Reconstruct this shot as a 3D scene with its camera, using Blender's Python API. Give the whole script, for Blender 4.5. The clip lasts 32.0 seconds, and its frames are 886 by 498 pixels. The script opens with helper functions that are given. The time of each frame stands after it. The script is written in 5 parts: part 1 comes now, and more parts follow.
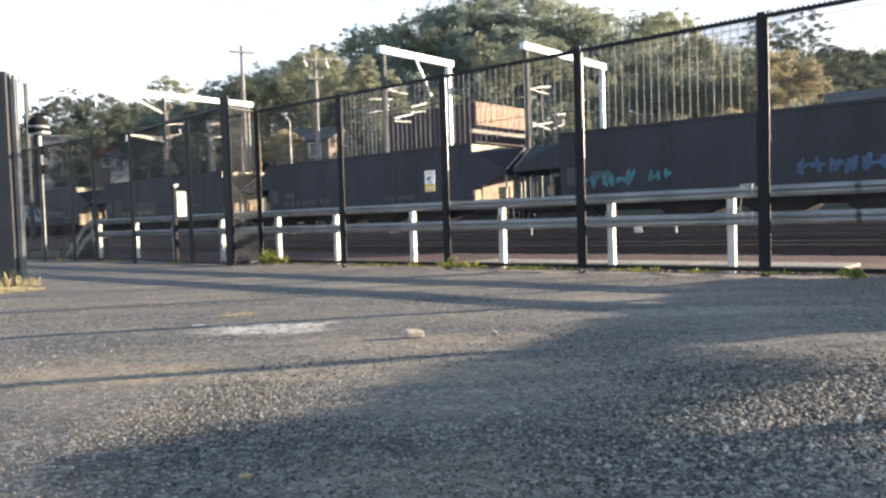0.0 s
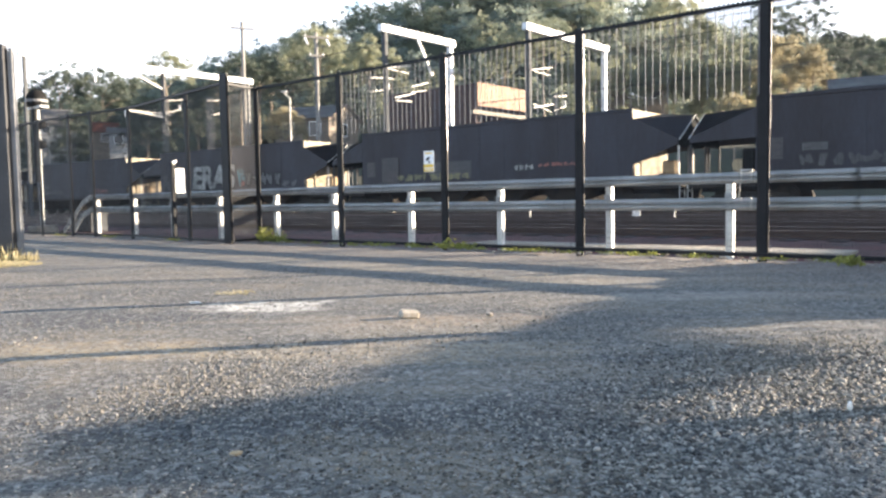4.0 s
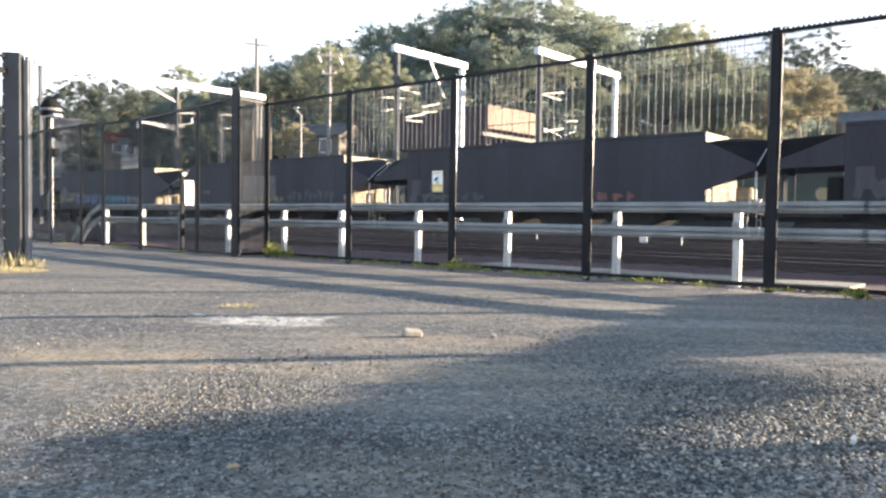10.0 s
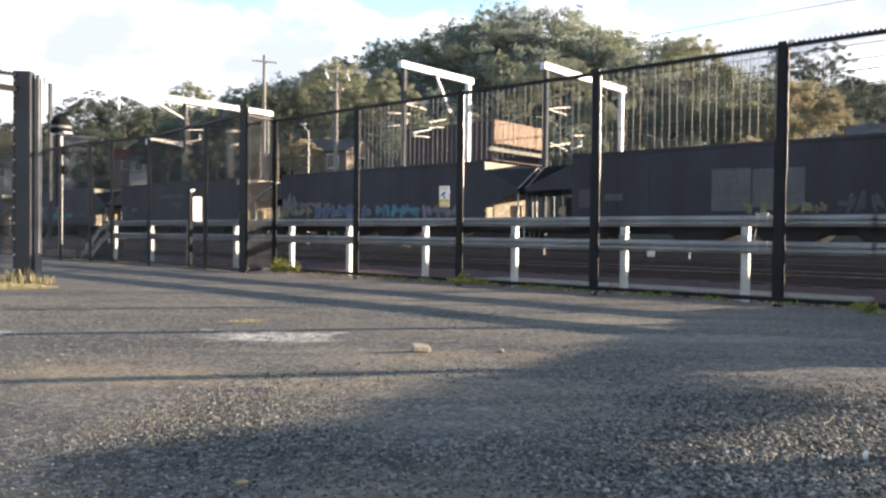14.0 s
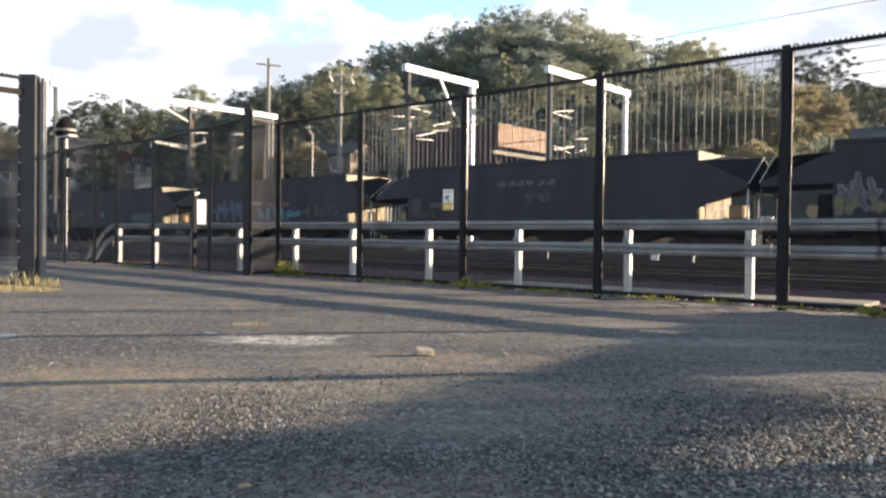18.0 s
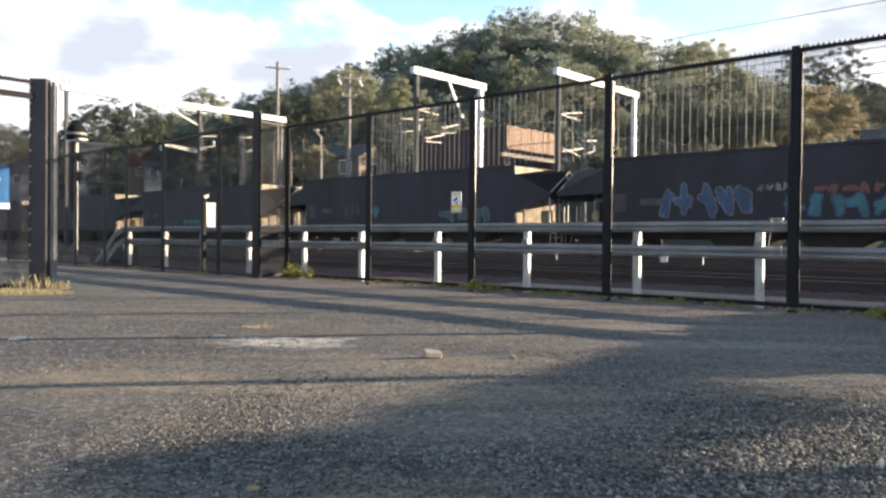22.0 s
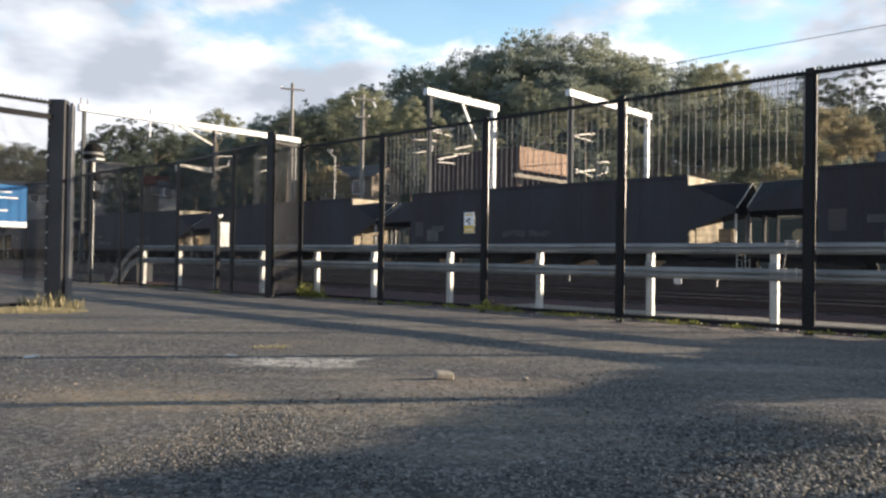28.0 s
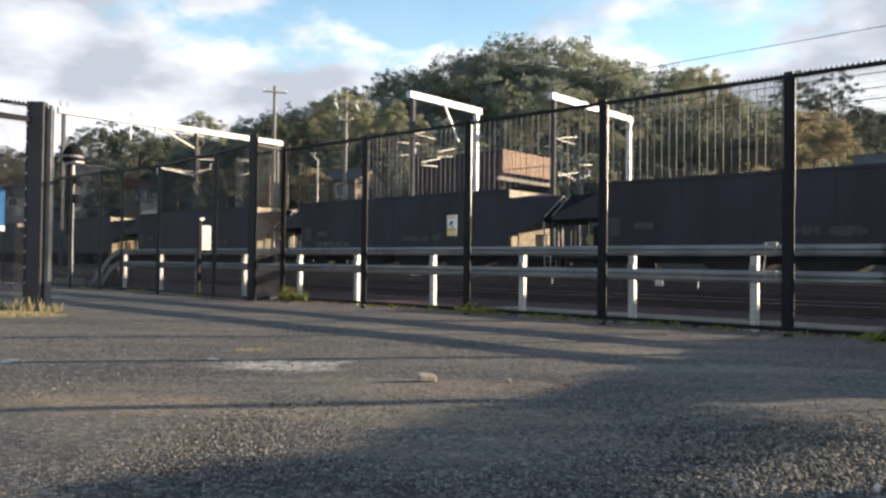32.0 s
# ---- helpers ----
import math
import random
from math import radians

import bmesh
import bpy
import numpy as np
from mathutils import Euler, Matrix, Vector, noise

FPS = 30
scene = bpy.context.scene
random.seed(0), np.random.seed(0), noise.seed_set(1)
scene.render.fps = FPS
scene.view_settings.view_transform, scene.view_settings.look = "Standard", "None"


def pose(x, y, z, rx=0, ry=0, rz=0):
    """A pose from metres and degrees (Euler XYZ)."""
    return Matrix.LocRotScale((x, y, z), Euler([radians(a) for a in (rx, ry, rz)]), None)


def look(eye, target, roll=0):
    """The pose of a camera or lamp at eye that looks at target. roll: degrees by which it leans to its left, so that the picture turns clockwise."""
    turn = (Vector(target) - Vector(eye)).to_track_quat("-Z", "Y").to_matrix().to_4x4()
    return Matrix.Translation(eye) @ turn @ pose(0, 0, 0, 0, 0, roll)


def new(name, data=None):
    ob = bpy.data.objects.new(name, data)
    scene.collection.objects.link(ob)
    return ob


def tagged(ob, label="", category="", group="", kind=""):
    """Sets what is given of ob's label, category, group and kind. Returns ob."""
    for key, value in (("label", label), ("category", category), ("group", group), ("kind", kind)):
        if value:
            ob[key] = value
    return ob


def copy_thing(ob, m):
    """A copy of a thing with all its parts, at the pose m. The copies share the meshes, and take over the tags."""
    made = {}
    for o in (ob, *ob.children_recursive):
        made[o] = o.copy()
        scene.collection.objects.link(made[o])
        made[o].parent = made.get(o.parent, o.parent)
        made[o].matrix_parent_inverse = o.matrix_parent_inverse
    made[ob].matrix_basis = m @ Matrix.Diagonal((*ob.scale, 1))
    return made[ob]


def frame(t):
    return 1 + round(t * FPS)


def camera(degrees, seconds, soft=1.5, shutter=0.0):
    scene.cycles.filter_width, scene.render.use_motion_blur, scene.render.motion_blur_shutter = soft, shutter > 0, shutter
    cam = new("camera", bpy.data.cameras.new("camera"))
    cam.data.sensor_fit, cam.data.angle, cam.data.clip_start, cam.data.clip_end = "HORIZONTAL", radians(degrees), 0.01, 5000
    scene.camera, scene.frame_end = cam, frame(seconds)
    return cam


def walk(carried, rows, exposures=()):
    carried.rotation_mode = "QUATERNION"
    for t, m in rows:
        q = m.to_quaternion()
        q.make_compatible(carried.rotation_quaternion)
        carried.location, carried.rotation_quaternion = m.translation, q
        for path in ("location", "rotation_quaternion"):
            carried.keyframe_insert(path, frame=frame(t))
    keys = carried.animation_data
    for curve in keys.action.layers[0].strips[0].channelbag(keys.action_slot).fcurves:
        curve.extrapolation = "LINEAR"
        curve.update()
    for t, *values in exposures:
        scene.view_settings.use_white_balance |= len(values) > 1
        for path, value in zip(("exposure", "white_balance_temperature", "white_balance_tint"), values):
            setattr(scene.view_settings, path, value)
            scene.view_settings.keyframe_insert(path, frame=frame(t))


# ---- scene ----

□ □ □

■ **Goal of the exercise**
Retype the whole listing, keeping every line identical and omitting all pictures.

■ **Problem solution**
Reconstruct this shot as a 3D scene with its camera, using Blender's Python API. Give the whole script, for Blender 4.5. The clip lasts 32.0 seconds, and its frames are 886 by 498 pixels. The script opens with helper functions that are given. The time of each frame stands after it. The script is written in 5 parts: part 1 comes now, and more parts follow.
0.0 s
4.0 s
10.0 s
14.0 s
18.0 s
22.0 s
28.0 s
32.0 s
# ---- helpers ----
import math
import random
from math import radians

import bmesh
import bpy
import numpy as np
from mathutils import Euler, Matrix, Vector, noise

FPS = 30
scene = bpy.context.scene
random.seed(0), np.random.seed(0), noise.seed_set(1)
scene.render.fps = FPS
scene.view_settings.view_transform, scene.view_settings.look = "Standard", "None"


def pose(x, y, z, rx=0, ry=0, rz=0):
    """A pose from metres and degrees (Euler XYZ)."""
    return Matrix.LocRotScale((x, y, z), Euler([radians(a) for a in (rx, ry, rz)]), None)


def look(eye, target, roll=0):
    """The pose of a camera or lamp at eye that looks at target. roll: degrees by which it leans to its left, so that the picture turns clockwise."""
    turn = (Vector(target) - Vector(eye)).to_track_quat("-Z", "Y").to_matrix().to_4x4()
    return Matrix.Translation(eye) @ turn @ pose(0, 0, 0, 0, 0, roll)


def new(name, data=None):
    ob = bpy.data.objects.new(name, data)
    scene.collection.objects.link(ob)
    return ob


def tagged(ob, label="", category="", group="", kind=""):
    """Sets what is given of ob's label, category, group and kind. Returns ob."""
    for key, value in (("label", label), ("category", category), ("group", group), ("kind", kind)):
        if value:
            ob[key] = value
    return ob


def copy_thing(ob, m):
    """A copy of a thing with all its parts, at the pose m. The copies share the meshes, and take over the tags."""
    made = {}
    for o in (ob, *ob.children_recursive):
        made[o] = o.copy()
        scene.collection.objects.link(made[o])
        made[o].parent = made.get(o.parent, o.parent)
        made[o].matrix_parent_inverse = o.matrix_parent_inverse
    made[ob].matrix_basis = m @ Matrix.Diagonal((*ob.scale, 1))
    return made[ob]


def frame(t):
    return 1 + round(t * FPS)


def camera(degrees, seconds, soft=1.5, shutter=0.0):
    scene.cycles.filter_width, scene.render.use_motion_blur, scene.render.motion_blur_shutter = soft, shutter > 0, shutter
    cam = new("camera", bpy.data.cameras.new("camera"))
    cam.data.sensor_fit, cam.data.angle, cam.data.clip_start, cam.data.clip_end = "HORIZONTAL", radians(degrees), 0.01, 5000
    scene.camera, scene.frame_end = cam, frame(seconds)
    return cam


def walk(carried, rows, exposures=()):
    carried.rotation_mode = "QUATERNION"
    for t, m in rows:
        q = m.to_quaternion()
        q.make_compatible(carried.rotation_quaternion)
        carried.location, carried.rotation_quaternion = m.translation, q
        for path in ("location", "rotation_quaternion"):
            carried.keyframe_insert(path, frame=frame(t))
    keys = carried.animation_data
    for curve in keys.action.layers[0].strips[0].channelbag(keys.action_slot).fcurves:
        curve.extrapolation = "LINEAR"
        curve.update()
    for t, *values in exposures:
        scene.view_settings.use_white_balance |= len(values) > 1
        for path, value in zip(("exposure", "white_balance_temperature", "white_balance_tint"), values):
            setattr(scene.view_settings, path, value)
            scene.view_settings.keyframe_insert(path, frame=frame(t))


# ---- scene ----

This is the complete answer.